Inyo Mts Wilderness

Wilderness isn't about celebrating mining. But in one of the most baffling proposals we've seen, the Bureau of Land Management (BLM) plans to denigrate the Inyo Mountains Wilderness in order to perpetuate the scars of past mining. And it claims to be doing it to preserve the area's wilderness character. 

 

The BLM recently signed a record of decision to clear trees and other vegetation from the relics of a long-abandoned, dilapidated aerial tramway in the Wilderness. The tramway, constructed in 1911 and 1912, was built to transport 20 tons of salt per hour 14 miles over the Inyo Mountains to the shores of Owens Lake, where it was ferried across the water by steamboat and transported by rail to markets in Nevada and Los Angeles.

 

Now that portion of the Inyo Mountains is designated as Wilderness, where the BLM is charged with preserving the area's natural conditions.
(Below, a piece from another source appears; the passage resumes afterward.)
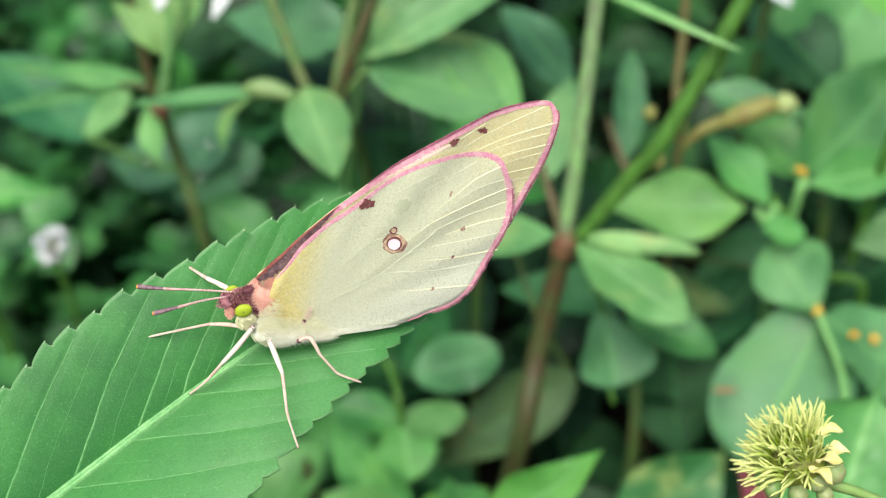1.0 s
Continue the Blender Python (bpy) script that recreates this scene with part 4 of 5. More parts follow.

The "problem" as BLM sees it, is that nature threatens to erase these scars of past mining the next time a natural fire burns through the area. So it plans to clear trees and shrubs within a 50 to 100 foot radius of 11 tram structures to supposedly buy time to respond to approaching fires "and avert total catastrophe."

 

To justify the action, the proposal takes the rather mind-bending position that the mining tram complex "is an important contributing element to the wilderness character of the Inyo Mountains Wilderness." The real threat here isn't the impacts to vegetation—wrong as it is—but instead is the agency's attempts to reshape what the Wilderness Act sought to achieve: places where "the Earth and its community of life are untrammeled by man…retaining its primeval character and influence…managed so as to preserve its natural conditions."

 

Wilderness is the antidote to human conquest of mining, logging, and settlement, not the place to celebrate it. There are more than enough places in the country to preserve mining history, Wilderness isn't one of them. 

 

Far from being a "contributing element to the wilderness character of the Inyo Mountains Wilderness," the mining tram system is a scar—a lingering reminder of industrial expansion, growing mechanization, development, exploitation, and economic pursuit at the expense of nature.